### EXERCISE INSTRUCTIONS
From the records, pick out and copy each line containing "recreates".

### GIVEN ENTRIES
+-------+

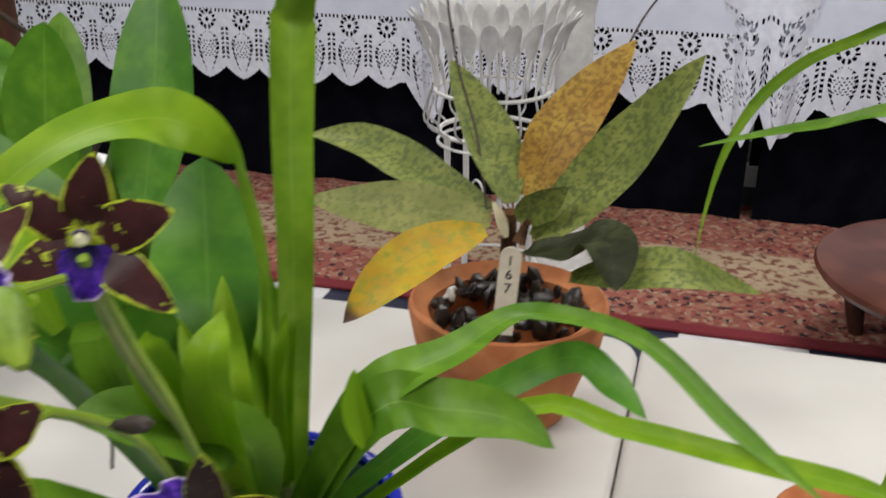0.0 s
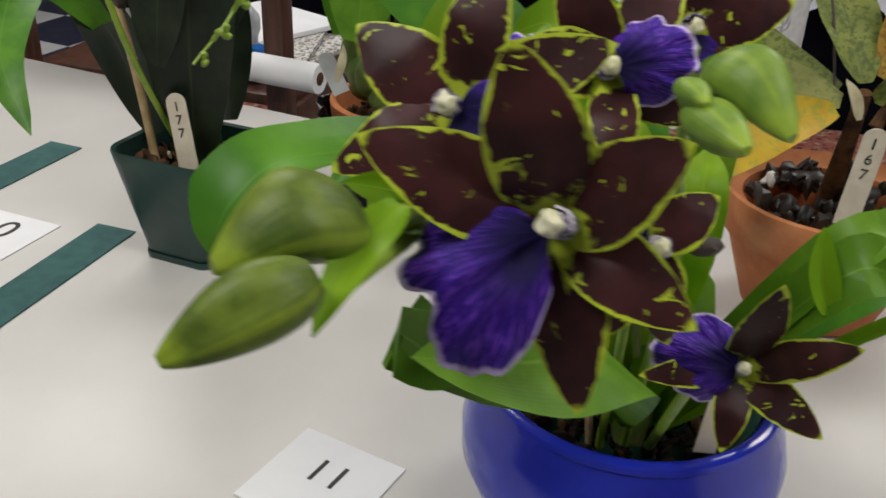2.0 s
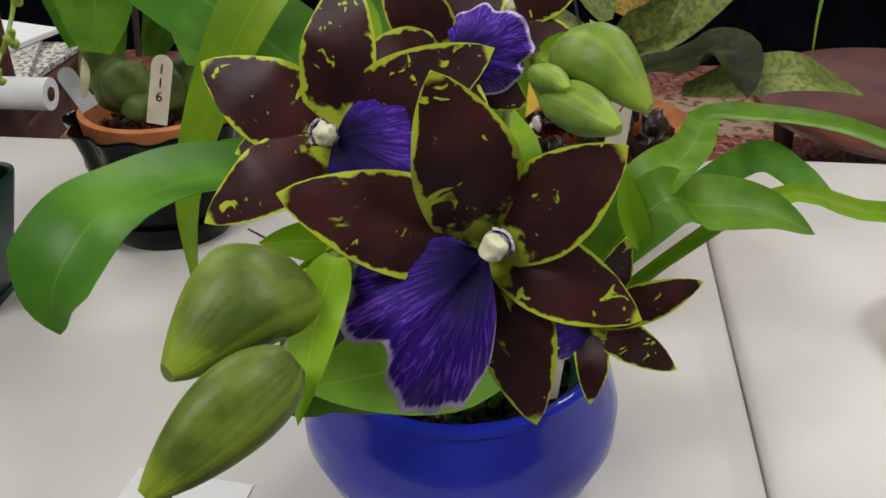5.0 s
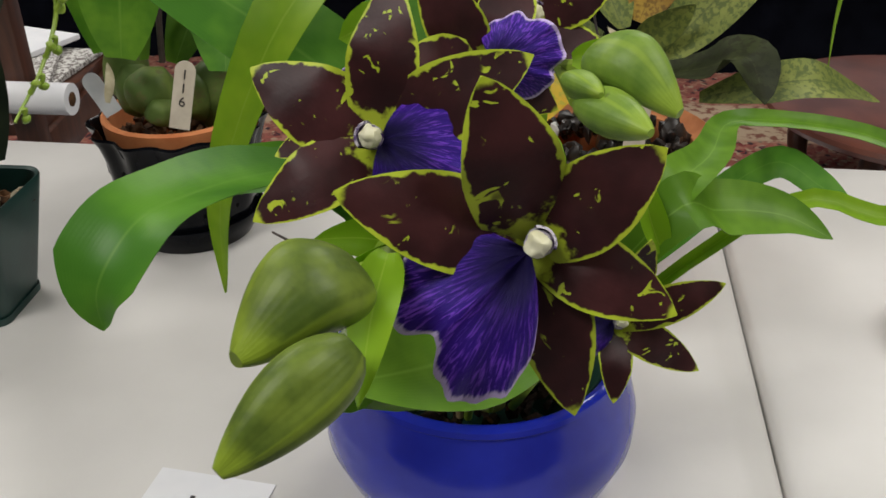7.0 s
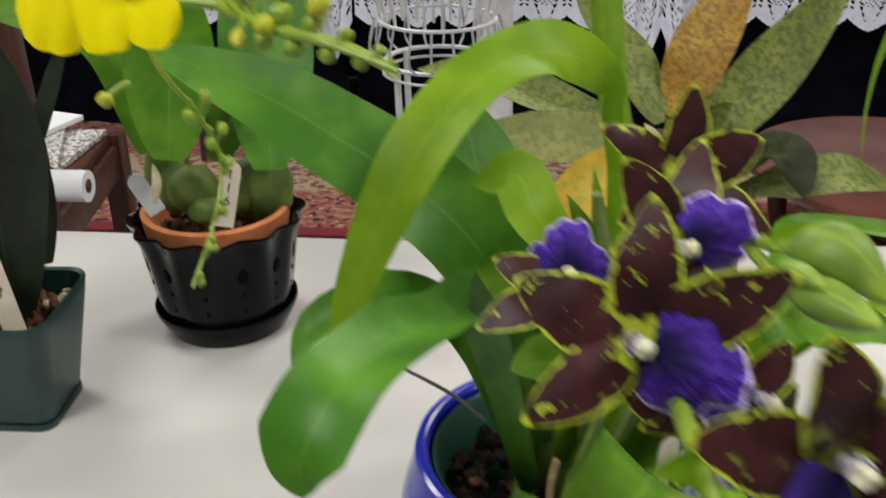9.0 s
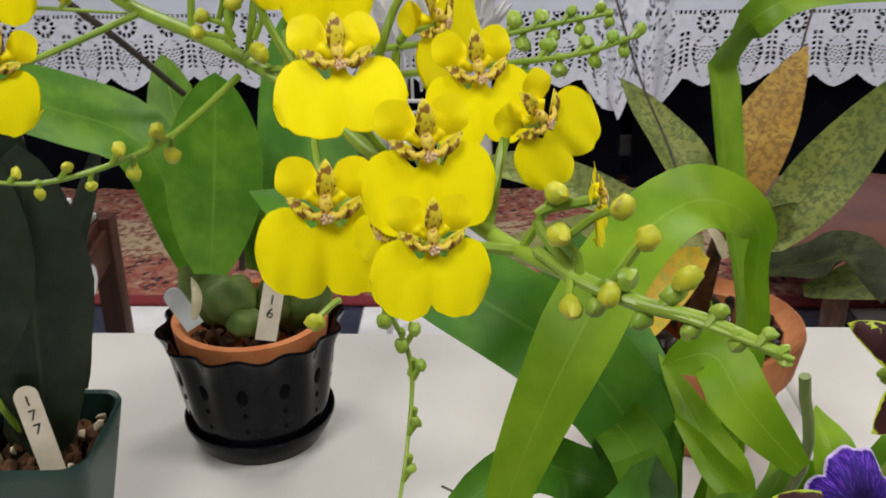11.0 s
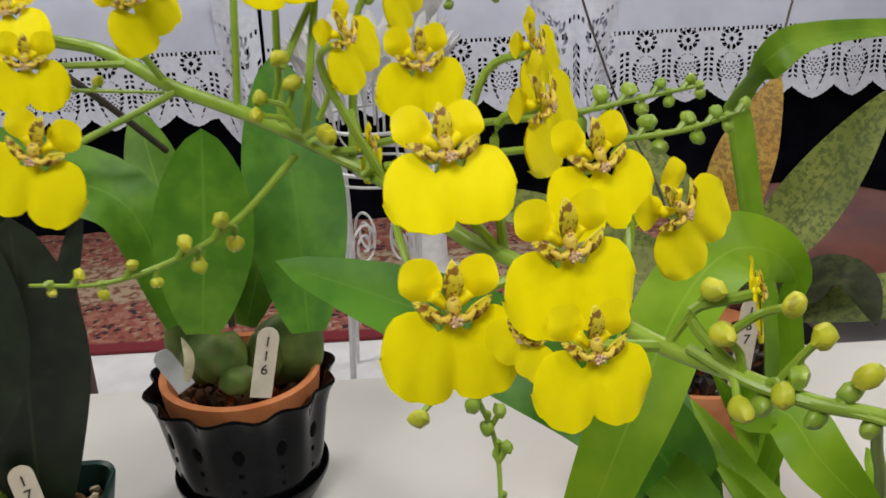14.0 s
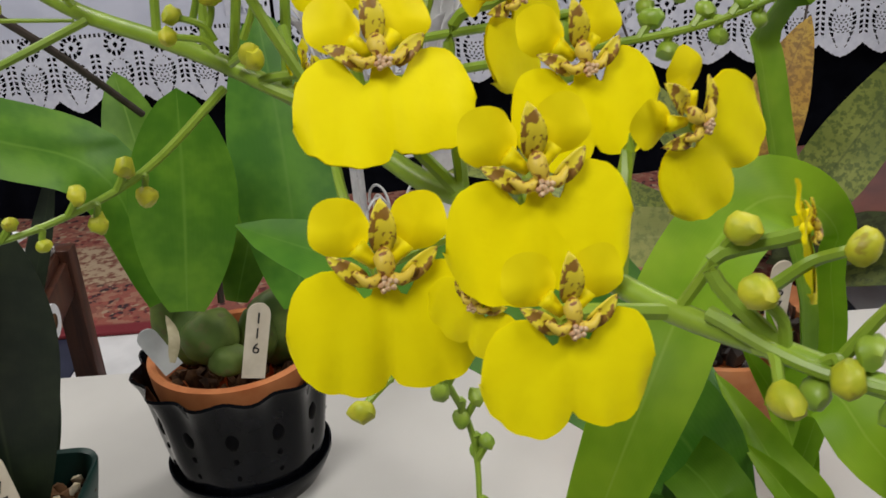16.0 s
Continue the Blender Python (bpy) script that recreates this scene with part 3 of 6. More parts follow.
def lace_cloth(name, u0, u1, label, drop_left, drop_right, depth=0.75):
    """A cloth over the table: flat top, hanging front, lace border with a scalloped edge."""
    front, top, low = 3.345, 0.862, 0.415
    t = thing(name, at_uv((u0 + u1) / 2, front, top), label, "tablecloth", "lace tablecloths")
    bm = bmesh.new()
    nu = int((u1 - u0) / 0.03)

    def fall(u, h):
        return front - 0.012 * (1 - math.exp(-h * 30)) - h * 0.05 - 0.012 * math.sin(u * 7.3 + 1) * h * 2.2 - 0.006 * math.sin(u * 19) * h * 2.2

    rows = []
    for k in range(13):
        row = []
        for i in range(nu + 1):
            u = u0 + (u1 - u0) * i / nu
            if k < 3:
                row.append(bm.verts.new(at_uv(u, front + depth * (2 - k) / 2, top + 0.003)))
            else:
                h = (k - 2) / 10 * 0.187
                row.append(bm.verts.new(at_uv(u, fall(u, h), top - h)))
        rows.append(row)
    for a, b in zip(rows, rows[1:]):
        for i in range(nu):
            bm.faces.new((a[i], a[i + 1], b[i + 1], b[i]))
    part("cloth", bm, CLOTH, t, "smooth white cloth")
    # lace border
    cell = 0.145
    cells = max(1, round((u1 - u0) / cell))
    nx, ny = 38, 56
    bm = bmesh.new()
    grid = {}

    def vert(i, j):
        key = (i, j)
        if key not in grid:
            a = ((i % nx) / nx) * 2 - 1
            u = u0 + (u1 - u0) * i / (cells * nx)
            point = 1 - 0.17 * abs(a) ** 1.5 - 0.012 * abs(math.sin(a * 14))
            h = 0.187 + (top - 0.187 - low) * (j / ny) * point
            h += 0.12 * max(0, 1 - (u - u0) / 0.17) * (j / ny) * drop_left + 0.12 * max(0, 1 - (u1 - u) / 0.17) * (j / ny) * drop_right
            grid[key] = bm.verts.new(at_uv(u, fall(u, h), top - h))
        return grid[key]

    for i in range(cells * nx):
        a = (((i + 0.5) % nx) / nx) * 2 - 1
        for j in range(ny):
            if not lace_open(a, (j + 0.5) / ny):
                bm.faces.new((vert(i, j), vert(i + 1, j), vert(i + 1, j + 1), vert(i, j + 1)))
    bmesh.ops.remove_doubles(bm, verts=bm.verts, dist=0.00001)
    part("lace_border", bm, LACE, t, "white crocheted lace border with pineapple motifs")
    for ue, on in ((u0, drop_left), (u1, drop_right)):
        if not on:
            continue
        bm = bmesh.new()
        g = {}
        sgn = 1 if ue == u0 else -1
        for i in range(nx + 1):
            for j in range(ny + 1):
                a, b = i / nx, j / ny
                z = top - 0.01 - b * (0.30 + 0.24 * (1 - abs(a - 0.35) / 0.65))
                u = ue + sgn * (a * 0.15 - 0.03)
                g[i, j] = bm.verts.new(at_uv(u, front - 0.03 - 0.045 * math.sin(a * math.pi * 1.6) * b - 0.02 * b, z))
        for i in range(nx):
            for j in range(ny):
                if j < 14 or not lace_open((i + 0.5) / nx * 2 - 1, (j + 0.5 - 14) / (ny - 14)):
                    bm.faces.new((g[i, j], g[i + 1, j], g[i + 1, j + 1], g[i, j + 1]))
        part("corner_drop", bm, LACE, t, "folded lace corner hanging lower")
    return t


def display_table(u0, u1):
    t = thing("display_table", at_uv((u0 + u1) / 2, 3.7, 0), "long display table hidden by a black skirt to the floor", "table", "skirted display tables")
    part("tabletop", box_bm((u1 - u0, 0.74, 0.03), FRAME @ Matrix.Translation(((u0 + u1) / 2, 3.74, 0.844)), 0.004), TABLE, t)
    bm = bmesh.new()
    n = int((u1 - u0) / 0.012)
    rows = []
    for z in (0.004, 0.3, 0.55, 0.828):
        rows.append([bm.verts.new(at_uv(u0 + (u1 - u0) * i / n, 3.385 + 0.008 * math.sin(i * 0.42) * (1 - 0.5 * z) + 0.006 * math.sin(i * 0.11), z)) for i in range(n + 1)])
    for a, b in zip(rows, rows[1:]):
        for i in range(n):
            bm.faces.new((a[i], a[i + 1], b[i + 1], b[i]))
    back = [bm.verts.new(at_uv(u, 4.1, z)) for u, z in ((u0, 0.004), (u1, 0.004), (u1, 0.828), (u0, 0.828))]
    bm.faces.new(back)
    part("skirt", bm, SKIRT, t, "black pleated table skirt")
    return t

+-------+

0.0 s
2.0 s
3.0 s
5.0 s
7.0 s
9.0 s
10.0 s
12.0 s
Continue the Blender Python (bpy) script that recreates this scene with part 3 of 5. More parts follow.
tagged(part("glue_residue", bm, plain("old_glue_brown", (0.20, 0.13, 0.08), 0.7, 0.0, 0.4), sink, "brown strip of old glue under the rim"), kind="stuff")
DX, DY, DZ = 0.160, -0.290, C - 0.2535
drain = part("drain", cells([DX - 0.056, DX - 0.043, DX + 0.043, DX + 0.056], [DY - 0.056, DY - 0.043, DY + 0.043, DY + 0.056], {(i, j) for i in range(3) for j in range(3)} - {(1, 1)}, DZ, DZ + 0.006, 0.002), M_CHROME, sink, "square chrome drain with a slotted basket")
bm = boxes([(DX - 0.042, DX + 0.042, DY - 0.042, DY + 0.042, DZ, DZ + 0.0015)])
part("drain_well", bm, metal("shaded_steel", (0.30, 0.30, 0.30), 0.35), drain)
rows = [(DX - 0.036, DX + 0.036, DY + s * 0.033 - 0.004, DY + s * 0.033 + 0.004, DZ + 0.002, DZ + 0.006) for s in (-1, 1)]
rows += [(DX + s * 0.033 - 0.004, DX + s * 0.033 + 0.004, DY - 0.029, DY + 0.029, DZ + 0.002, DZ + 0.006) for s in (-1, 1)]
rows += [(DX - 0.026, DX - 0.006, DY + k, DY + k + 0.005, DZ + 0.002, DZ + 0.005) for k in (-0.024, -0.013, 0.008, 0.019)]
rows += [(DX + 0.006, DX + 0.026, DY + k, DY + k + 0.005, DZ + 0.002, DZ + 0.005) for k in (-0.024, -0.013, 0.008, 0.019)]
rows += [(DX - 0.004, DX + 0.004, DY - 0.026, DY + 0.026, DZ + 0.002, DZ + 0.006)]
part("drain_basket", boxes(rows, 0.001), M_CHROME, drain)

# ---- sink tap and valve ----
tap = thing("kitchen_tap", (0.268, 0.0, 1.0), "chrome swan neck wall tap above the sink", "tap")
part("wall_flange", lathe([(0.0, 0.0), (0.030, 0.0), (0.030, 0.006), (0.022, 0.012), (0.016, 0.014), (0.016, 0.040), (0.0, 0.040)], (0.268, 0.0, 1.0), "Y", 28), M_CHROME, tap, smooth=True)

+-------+

### RESULT FOR THIS EXERCISE
Continue the Blender Python (bpy) script that recreates this scene with part 3 of 6. More parts follow.
Continue the Blender Python (bpy) script that recreates this scene with part 3 of 5. More parts follow.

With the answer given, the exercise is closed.